Şehirler arası yolculuk yapanlar bilir.

Özellikle de kamyon ve tırcılar.

Yoğun inişler sonrasında kamyon, tır ve türevleri olan araçlar da bazı bazı frenleri patlaması ve

buna mukabil aracın son sürat ya uçuruma uçması 

veyahut başka araçlarında dahil olabileceği ölümlü ve yaralanmalı kazalardan kurtarmak için rampalardan genelde bitiş noktalarına yoldan ayrı ve mıcır ağırlıklı alternatif bir yol yapılmasıdır.

Bu alternatif kaçış yolu o kadar mühim bir vazife ifa etmektedir ki;

Bu yolu kullanan sürücüler için tabir yerinde ise emniyet sibobu gibidir.

##

Keşke hayatta da bu tarz kaçış rampalardan olsa diyesi geliyor insanın.

Kırmasa...

Dökmese...

İncitmese...

Araçlar gibi bizde direksiyonu kırsak kaçış rampasına da kurtulsak.

Ama nafile.

Araç ve şoförlere tanınan bu özgürlük bizlere tanınmamış.

Fireni patlamış bir kamyon gibi öylece dümdüz gidiyoruz.

Bizi kurtaracak bir kaçış rampamız bile yok.

##

BİR OKUYUN DERİM;

‘Kartalın Yeniden Doğuşu’ hikâyesini hiç duydunuz mu? 

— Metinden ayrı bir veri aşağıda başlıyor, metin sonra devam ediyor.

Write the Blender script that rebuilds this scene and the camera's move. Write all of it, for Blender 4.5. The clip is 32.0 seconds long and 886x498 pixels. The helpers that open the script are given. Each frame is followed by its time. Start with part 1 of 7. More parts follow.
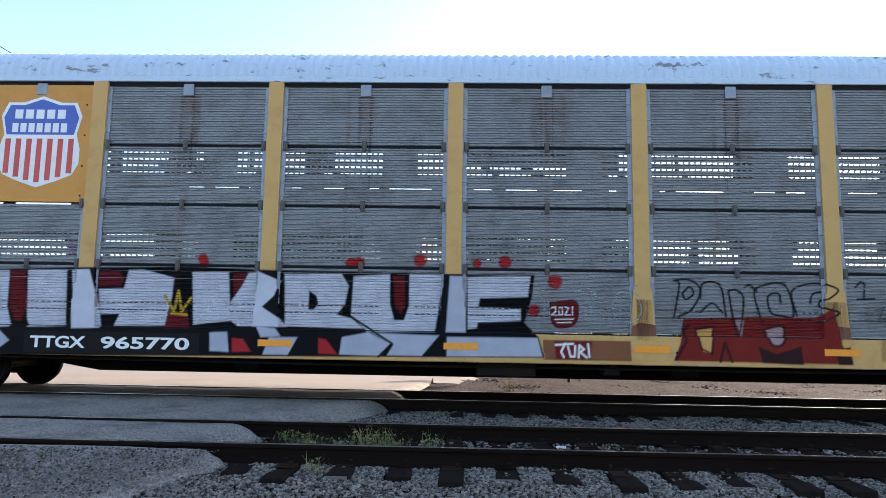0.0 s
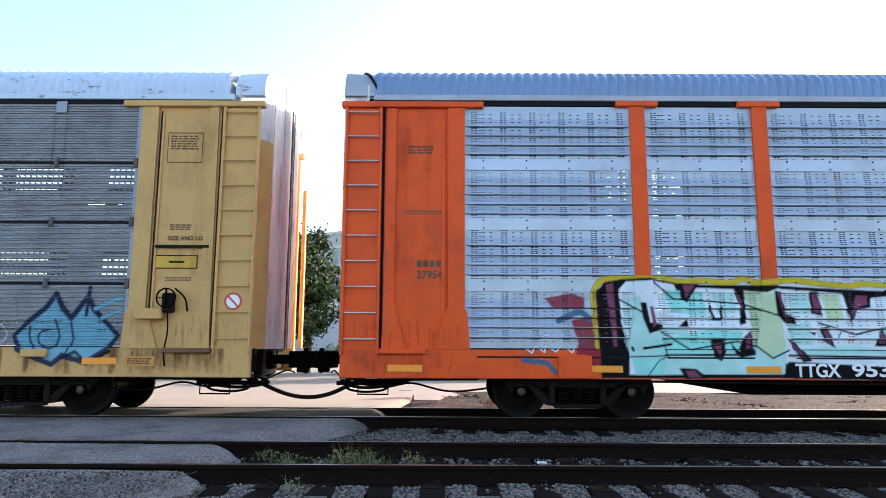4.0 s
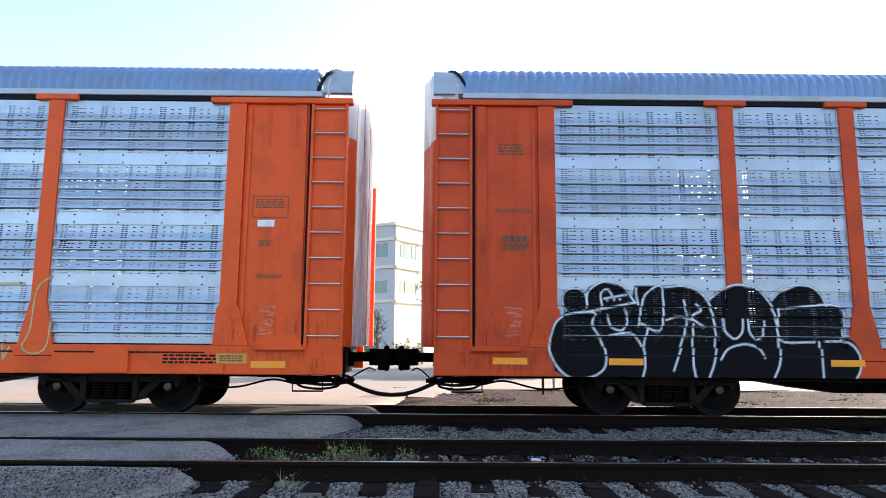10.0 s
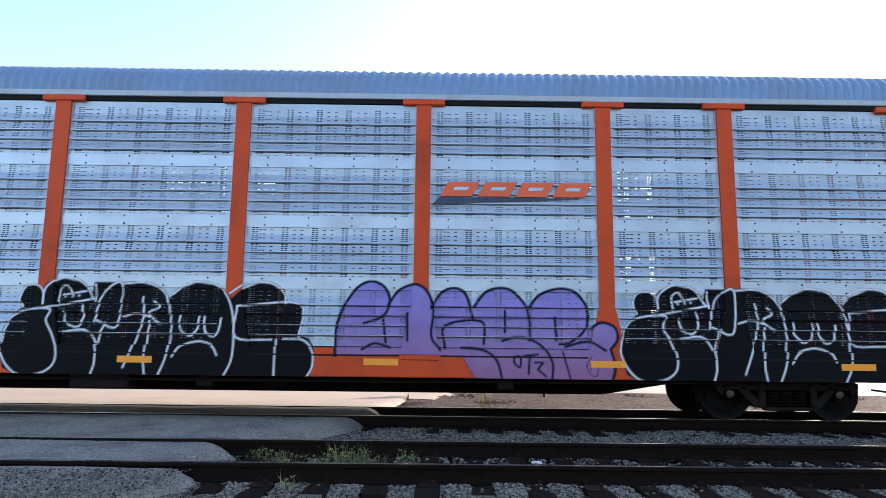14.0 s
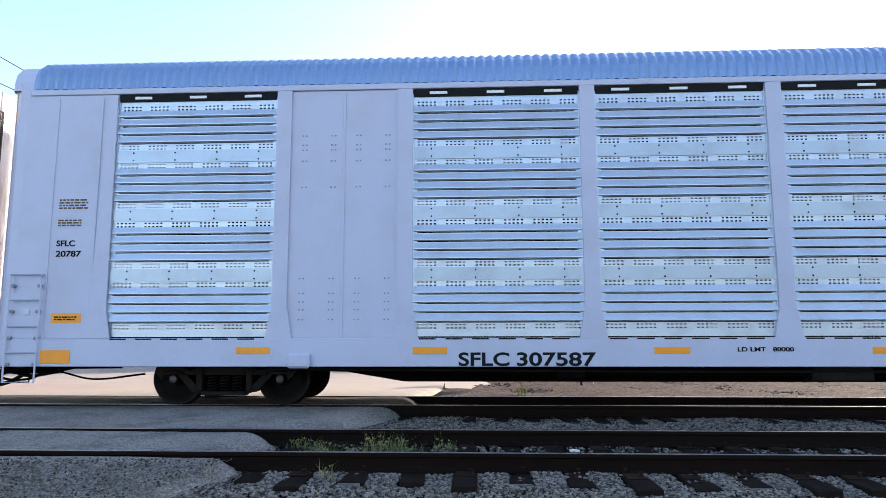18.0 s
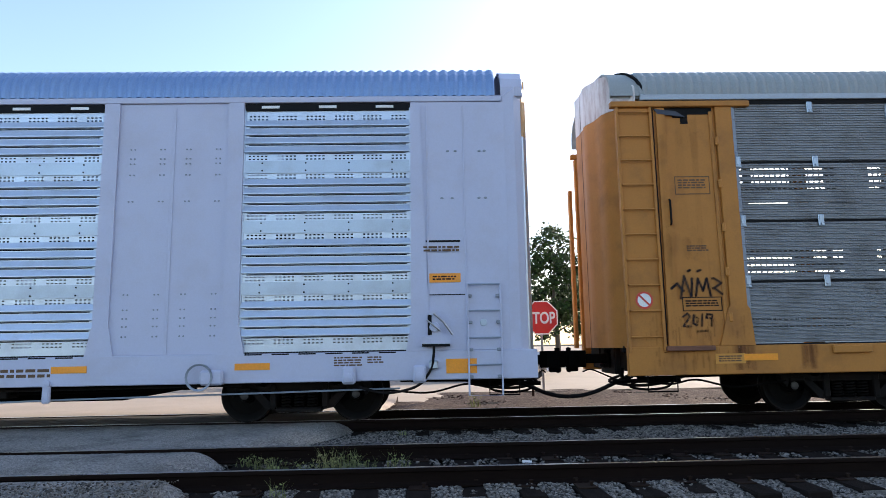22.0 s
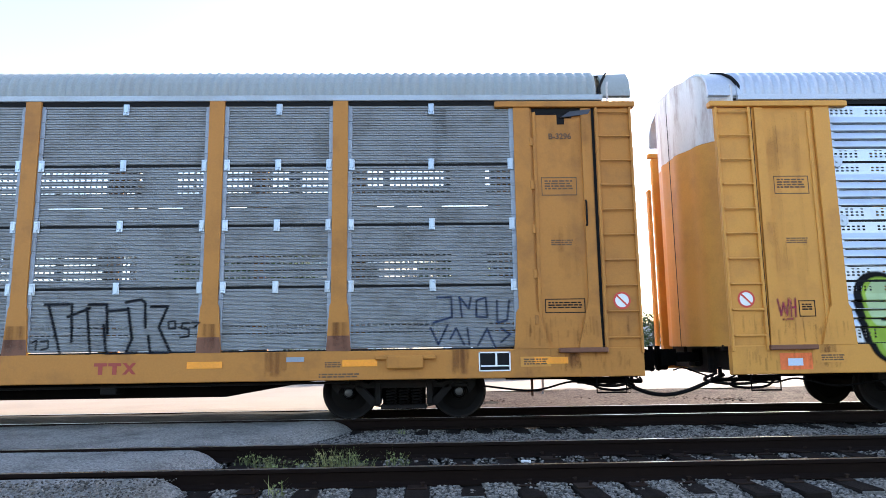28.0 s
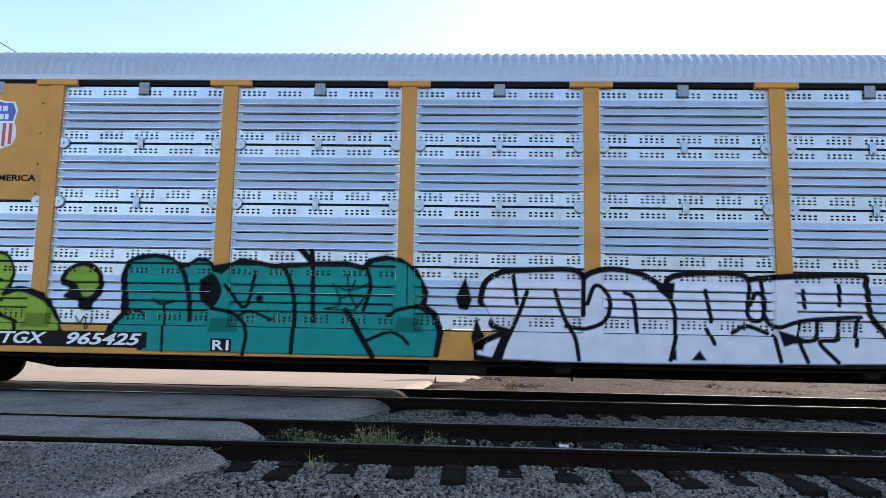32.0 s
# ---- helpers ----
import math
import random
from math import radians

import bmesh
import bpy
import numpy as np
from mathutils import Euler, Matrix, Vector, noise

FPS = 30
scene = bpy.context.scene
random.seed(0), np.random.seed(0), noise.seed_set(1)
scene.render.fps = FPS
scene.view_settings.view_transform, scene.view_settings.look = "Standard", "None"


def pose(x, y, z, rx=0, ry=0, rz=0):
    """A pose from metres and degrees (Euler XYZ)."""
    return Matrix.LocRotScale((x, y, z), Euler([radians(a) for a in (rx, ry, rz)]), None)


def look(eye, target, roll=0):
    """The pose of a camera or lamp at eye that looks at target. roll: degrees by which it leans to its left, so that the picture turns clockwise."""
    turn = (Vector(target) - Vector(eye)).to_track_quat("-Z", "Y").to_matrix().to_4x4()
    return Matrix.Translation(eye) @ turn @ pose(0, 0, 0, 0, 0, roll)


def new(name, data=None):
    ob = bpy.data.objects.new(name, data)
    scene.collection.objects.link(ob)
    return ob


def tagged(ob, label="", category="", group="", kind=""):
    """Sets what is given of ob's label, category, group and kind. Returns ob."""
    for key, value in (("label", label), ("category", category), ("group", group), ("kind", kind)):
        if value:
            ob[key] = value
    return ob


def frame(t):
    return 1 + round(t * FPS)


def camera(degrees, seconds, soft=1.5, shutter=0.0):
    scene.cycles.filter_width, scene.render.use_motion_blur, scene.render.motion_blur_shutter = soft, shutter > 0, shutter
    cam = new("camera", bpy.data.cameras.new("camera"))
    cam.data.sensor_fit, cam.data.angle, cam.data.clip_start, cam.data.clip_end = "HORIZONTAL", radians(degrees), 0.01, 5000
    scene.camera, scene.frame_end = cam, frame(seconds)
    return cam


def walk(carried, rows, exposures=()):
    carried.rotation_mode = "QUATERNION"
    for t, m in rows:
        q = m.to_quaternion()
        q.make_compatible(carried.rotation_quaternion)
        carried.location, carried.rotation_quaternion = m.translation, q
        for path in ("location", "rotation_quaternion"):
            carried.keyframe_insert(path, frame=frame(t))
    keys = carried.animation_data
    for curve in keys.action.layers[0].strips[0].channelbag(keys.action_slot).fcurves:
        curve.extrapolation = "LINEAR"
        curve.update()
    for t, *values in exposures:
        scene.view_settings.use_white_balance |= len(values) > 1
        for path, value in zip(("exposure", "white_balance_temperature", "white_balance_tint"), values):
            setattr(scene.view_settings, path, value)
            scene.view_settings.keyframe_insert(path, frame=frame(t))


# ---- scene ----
cam = camera(68.2, 32.0, soft=0.85, shutter=0.0)


def gaze(x, y, z, yaw, pitch, roll):
    a, b = radians(yaw), radians(pitch)
    return look((x, y, z), (x + math.sin(a) * math.cos(b), y + math.cos(a) * math.cos(b), z + math.sin(b)), roll)


# seconds, eye, pan to the right, tilt up, lean: a standing camera, held by hand
walk(cam, [(t, gaze(*row)) for t, *row in (
    (0, -0.246, -6.509, 1.126, -1.82, 6.98, 0.95),
    (0.5, -0.252, -6.496, 1.128, -1.69, 6.62, 0.86),
    (1, -0.257, -6.493, 1.127, -1.61, 6.75, 0.74),
    (1.5, -0.260, -6.486, 1.127, -1.70, 6.73, 0.72),
    (2, -0.252, -6.488, 1.130, -2.20, 7.09, 0.71),
    (2.5, -0.248, -6.504, 1.137, -1.43, 8.08, 0.49),
    (3, -0.230, -6.532, 1.136, -0.87, 8.40, 0.34),
    (3.5, -0.237, -6.534, 1.132, 0.07, 8.38, 0.20),
    (5.5, -0.240, -6.536, 1.136, -0.80, 8.27, 0.60),
    (6, -0.246, -6.537, 1.132, -0.10, 8.11, 0.52),
    (6.5, -0.234, -6.525, 1.127, 0.38, 7.89, 0.53),
    (7, -0.228, -6.518, 1.118, 1.03, 6.88, 0.55),
    (7.5, -0.231, -6.512, 1.115, 2.40, 6.69, 0.35),
    (8, -0.231, -6.513, 1.117, 2.45, 6.62, 0.32),
    (8.5, -0.232, -6.512, 1.126, 0.99, 7.26, 0.49),
    (9, -0.234, -6.516, 1.126, 0.39, 7.75, 0.47),
    (9.5, -0.246, -6.529, 1.132, 0.45, 8.00, 0.39),
    (10, -0.248, -6.544, 1.131, 0.45, 8.15, 0.41),
    (10.5, -0.249, -6.553, 1.127, -0.19, 8.17, 0.52),
    (11, -0.250, -6.552, 1.130, -0.97, 8.27, 0.79),
    (11.5, -0.250, -6.546, 1.131, -1.41, 8.34, 1.03),
    (12, -0.251, -6.555, 1.132, -1.40, 8.44, 1.08),
    (12.5, -0.250, -6.553, 1.131, -0.76, 8.48, 0.92),
    (13, -0.244, -6.544, 1.131, -0.82, 8.47, 0.79),
    (13.5, -0.246, -6.543, 1.130, -0.93, 8.04, 0.78),
    (14, -0.249, -6.541, 1.130, 0.32, 8.33, 0.67),
    (14.5, -0.248, -6.540, 1.132, 1.85, 8.80, 0.24),
    (16.5, -0.244, -6.517, 1.132, -0.05, 8.41, 0.43),
    (17, -0.236, -6.510, 1.125, -0.34, 7.42, 0.05),
    (17.5, -0.245, -6.502, 1.126, -1.29, 7.55, -0.12),
    (18, -0.240, -6.502, 1.122, -2.65, 7.43, -0.11),
    (18.5, -0.251, -6.493, 1.122, -3.25, 7.27, -0.21),
    (19, -0.249, -6.497, 1.125, -3.90, 7.19, -0.23),
    (19.5, -0.246, -6.501, 1.123, -3.99, 7.40, -0.20),
    (20, -0.247, -6.504, 1.129, -3.42, 7.42, -0.19),
    (20.5, -0.249, -6.516, 1.125, -2.82, 7.97, -0.24),
    (21, -0.246, -6.523, 1.132, -0.94, 8.20, -0.57),
    (21.5, -0.239, -6.532, 1.130, 0.67, 8.40, -0.81),
    (22, -0.236, -6.531, 1.137, 1.55, 8.43, -0.99),
    (22.5, -0.231, -6.527, 1.133, 2.46, 8.52, -1.18),
    (23, -0.226, -6.523, 1.130, 2.83, 8.48, -1.29),
    (23.5, -0.233, -6.515, 1.130, 2.97, 8.22, -1.18),
    (24, -0.238, -6.507, 1.131, 3.40, 8.21, -1.13),
    (24.5, -0.235, -6.511, 1.140, 2.92, 8.48, -1.11),
    (25, -0.235, -6.533, 1.140, 2.89, 8.71, -1.11),
    (25.5, -0.235, -6.548, 1.139, 3.48, 8.69, -1.15),
    (27.5, -0.239, -6.525, 1.138, 1.83, 8.37, -0.85),
    (28, -0.236, -6.522, 1.134, 1.58, 8.38, -0.77),
    (28.5, -0.235, -6.522, 1.129, 1.28, 8.34, -0.66),
    (29, -0.241, -6.522, 1.133, 1.06, 8.21, -0.56),
    (29.5, -0.239, -6.522, 1.134, 0.81, 8.10, -0.48),
    (30, -0.247, -6.517, 1.135, 0.53, 8.01, -0.34),
    (30.5, -0.246, -6.515, 1.135, -0.11, 7.55, -0.19),
    (31, -0.250, -6.511, 1.129, -0.89, 6.81, 0.52),
    (31.5, -0.245, -6.515, 1.124, -1.51, 6.84, 0.77),
    (32, -0.242, -6.511, 1.123, -2.11, 6.87, 1.05),
)], exposures=((0, 1.72, 6250, 13), (1, 2.25, 6250, 13), (2, 2.42, 6250, 13), (3.5, 2.02, 6250, 13), (6, 1.52, 6250, 13), (8, 1.82, 6250, 13), (9, 1.96, 6250, 13), (10, 1.92, 6250, 13), (11, 1.78, 6250, 13), (12, 1.75, 6250, 13), (14.5, 1.8, 6250, 13), (17, 1.6, 6250, 13), (18, 1.8, 6250, 13), (19, 1.65, 6250, 13), (21, 1.6, 6250, 13), (22, 1.45, 6250, 13), (23, 1.0, 6250, 13), (24, 1.13, 6250, 13), (25, 1.85, 6250, 13), (27.5, 2.25, 6250, 13), (29, 2.1, 6250, 13), (30, 1.75, 6250, 13), (31, 1.5, 6250, 13), (32, 1.6, 6250, 13)))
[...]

Mükemmel bir hikâyedir. Bu yenilenme arzusu için güzel bir örnektir. Eminim hepiniz hikâyeyi merak ettiniz değil mi? 

O zaman okumaya başlayın… 

“Kartal, kuş türleri içinde en uzun yaşayanıdır.

70 yıla kadar yaşayan kartallar vardır. Ancak bu yaşa ulaşmak için, 40 yaşlarındayken çok ciddi ve zor bir kararı vermek zorundadır.

 Kartalın yaşı 40′a dayandığında pençeleri sertleşir, esnekliğini yitirir ve bu nedenle de beslenmesini sağladığı avlarını kavrayıp tutamaz duruma gelir. 

Gagası uzunlaşır ve göğsüne doğru kıvrılır. Tüyleri kartlaşır, kalınlaşır ve kanatlarına takılmaya başlar.

 Artık kartalın uçması iyice zorlaşmıştır.

 Dolayısıyla kartalın burada iki seçimden birisini yapması gerekir. Ya ölümü seçecektir ya da yeniden doğuşun acılı ve zorlu sürecini göğüsleyecektir.

 Bu yeniden doğuş süreci 150 gün kadar sürecektir.

 Bu yönde karar verirse kartal bir dağın tepesine uçar ve orada bir kaya duvarda, artık uçmasına gerek olmayan bir yerde yuvasında kalır.

 Bu uygun yeri bulduktan sonra kartal gagasını sert bir şekilde kayaya vurmaya başlar. 

En sonunda kartalın gagası yerinden sökülür ve düşer.

 Kartal bir süre yeni gagasının çıkmasını bekler.

 Gagası çıktıktan sonra bu yeni gaga ile pençelerini yerinden söker çıkarır. 

Yeni pençeleri çıkınca kartal bu kez eski kartlaşmış tüylerini yolmaya başlar.

5 ay sonra kartal, kendisine 20 yıl veya daha uzun süreli bir yaşam bağışlayan meşhur yeniden doğuş uçuşunu yapmaya hazır duruma gelir.”

Bazen insanın kartalları imrenerek geliyor.

##

NE KADAR DOĞRU 1

İnsan evrende gövdesi kadar değil, yüreği kadar yer kaplar”.

Yaşar Kemal

Bazı bazı o yüreksiz ama kocaman gövdeli insancıkları görünce,

İnsan insanlığından tiksiniyor.

##

NE KADAR DOĞRU  2

Celladına aşık olmuşsa bir millet,

İster ezan, ister çan dinlet,

İtiraz etmiyorsa sürü gibi illet,

Müstehaktır ona her türlü zillet.

Ömer Hayyam

Aslında hepimiz biraz böyle değil miyiz?

Celladına aşık olmuşcasına yaşıyoruz.

Sonra yine o celladımızı hiçbir şey olmamışçasına af ediyoruz.

Bu durumlarımızı görünce insanın balık hafızalı olduğu fikri aklımda oluşuyor.